To this day, Don Olson, then Director of Education, remembers the impact the Chagall project had on the Institute.

“Vivian was a powerhouse who kept the project alive no matter what. Henry Betts believed that art was healing and that Chagall was like a doctor. The Tapestry was to go in the lobby, which was our busiest spot. Throughout the years, I have seen patients studying the work and drawing comfort from it.”

Don, who worked closely with Vivian for four years on the project, was quite literally the person who brought the tapestry to the Institute. 

“It had been tremendously difficult getting the tapestry out of France. Chagall had died and the country’s tax laws did not recognize the fact that he had given the artwork to a foreign institution. The shipping had to be done in a mysterious way.

When I arrived at the airport to pick it up, I was expecting that a large tapestry would be impossible to carry, but instead I found a little tin box awaiting me. When we unrolled its contents on the floor of the airplane hanger, we found a huge tapestry and were overwhelmed by all the beautiful Chagall colors.”

At the time of the Institute Dedication, Dr. Betts wrote:

“Chagall chose the name Job for the tapestry and it is saturated with the special blue that for Chagall symbolized hope. In keeping with the message of Job, it shows the community of mankind giving to each other, throughout their long struggle, the continual hope of renewal. Chagall’s happy comment to Vivian Jacobson upon acceptance of the commission has come to fruition: ‘Now I am a doctor.’ We expect that Chagall’s inspired image, interpreted into a million strands of color, will positively affect the life of each of the thousands of disabled persons who pass through our doors.”

Henry Betts’s prediction has come true. To Vivian, it is easy to see how this has happened.

“No artist speaks to his audience as Marc Chagall does. In this time of world strife, you realize that Chagall was conveying that everyone in the world should have peace in his heart.

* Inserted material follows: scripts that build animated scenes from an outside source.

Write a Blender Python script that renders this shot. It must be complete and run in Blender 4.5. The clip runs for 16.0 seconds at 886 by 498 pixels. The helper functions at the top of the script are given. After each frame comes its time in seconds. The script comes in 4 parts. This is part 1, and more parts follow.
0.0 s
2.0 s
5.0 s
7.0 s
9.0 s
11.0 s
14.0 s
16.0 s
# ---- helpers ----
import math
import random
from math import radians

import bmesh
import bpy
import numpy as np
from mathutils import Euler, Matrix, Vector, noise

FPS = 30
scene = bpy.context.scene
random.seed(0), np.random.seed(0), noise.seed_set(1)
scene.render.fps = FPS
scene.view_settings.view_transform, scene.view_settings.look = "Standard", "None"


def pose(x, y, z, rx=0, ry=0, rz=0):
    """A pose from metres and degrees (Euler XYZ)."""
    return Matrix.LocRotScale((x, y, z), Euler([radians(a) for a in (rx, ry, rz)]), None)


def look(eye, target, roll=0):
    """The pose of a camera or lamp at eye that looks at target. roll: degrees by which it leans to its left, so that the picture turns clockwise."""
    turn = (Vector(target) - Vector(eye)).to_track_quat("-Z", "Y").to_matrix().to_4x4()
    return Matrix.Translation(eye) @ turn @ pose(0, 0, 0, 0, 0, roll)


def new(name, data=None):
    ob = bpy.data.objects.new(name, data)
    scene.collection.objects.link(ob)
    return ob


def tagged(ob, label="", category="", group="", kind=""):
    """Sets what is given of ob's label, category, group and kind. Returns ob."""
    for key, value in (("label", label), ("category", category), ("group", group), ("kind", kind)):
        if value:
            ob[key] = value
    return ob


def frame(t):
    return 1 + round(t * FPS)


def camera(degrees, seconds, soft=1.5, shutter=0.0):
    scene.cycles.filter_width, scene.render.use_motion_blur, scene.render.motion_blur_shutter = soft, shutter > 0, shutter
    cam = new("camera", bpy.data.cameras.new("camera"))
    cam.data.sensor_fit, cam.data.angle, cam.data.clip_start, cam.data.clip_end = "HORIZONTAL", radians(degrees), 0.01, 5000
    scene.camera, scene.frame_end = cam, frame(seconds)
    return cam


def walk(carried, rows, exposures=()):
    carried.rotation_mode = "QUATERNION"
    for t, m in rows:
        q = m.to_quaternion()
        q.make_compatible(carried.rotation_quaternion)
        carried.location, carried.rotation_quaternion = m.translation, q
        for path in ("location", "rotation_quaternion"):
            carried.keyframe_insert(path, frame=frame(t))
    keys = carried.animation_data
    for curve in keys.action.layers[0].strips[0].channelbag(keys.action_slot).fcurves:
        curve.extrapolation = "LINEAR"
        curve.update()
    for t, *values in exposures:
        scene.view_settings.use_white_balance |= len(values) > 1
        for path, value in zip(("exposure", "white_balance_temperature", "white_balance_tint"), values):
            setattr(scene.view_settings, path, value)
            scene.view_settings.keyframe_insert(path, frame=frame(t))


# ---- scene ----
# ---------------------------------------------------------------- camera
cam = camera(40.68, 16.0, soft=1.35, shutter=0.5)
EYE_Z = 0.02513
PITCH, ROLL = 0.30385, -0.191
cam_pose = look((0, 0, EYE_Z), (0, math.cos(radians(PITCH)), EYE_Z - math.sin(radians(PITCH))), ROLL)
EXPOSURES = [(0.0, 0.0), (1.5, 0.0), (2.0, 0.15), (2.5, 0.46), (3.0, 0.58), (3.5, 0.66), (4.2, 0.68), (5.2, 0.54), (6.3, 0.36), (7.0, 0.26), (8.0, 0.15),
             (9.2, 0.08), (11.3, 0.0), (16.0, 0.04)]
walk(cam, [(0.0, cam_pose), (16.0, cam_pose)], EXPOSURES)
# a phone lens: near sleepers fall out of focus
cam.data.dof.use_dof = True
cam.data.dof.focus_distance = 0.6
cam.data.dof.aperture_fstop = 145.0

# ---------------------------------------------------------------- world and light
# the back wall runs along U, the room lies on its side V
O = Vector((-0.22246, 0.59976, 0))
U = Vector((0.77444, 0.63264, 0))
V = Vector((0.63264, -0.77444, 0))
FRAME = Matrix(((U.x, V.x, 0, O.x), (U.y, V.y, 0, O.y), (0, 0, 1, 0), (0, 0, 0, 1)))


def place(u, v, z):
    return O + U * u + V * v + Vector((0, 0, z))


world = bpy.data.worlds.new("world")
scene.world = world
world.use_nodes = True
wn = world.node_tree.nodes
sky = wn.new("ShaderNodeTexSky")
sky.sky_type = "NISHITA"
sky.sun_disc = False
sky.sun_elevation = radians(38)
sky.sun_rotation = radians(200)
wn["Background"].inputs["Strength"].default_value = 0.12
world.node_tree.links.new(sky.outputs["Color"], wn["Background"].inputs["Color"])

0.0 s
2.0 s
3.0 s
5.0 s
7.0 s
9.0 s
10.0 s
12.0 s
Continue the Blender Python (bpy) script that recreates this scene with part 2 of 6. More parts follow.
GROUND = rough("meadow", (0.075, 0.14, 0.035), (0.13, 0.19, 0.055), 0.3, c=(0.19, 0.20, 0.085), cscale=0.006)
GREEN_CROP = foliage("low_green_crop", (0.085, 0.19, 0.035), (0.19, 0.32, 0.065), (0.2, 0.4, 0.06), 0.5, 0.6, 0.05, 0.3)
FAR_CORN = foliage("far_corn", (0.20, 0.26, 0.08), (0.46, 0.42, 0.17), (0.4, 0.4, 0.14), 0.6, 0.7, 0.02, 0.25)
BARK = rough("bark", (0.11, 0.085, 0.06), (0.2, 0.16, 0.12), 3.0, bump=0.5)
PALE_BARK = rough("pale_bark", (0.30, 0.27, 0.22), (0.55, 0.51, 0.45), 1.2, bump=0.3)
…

“Chagall wasn’t like any other artist. He had a message that he conveyed through his work: hope, peace, reconciliation, and love. You could describe him in three words—passion, passion, passion. The world knew him as a great artist; I knew him as a great guy. I remember his hand holding mine when he was 95.”

 

Vivian and Ralph Jacobson.

Vivian and Ralph Jacobson.

Vivian and her husband Ralph now live in Pinehurst, North Carolina. She continues to lecture throughout the country on Marc Chagall as she has done with love and enthusiasm since 1978.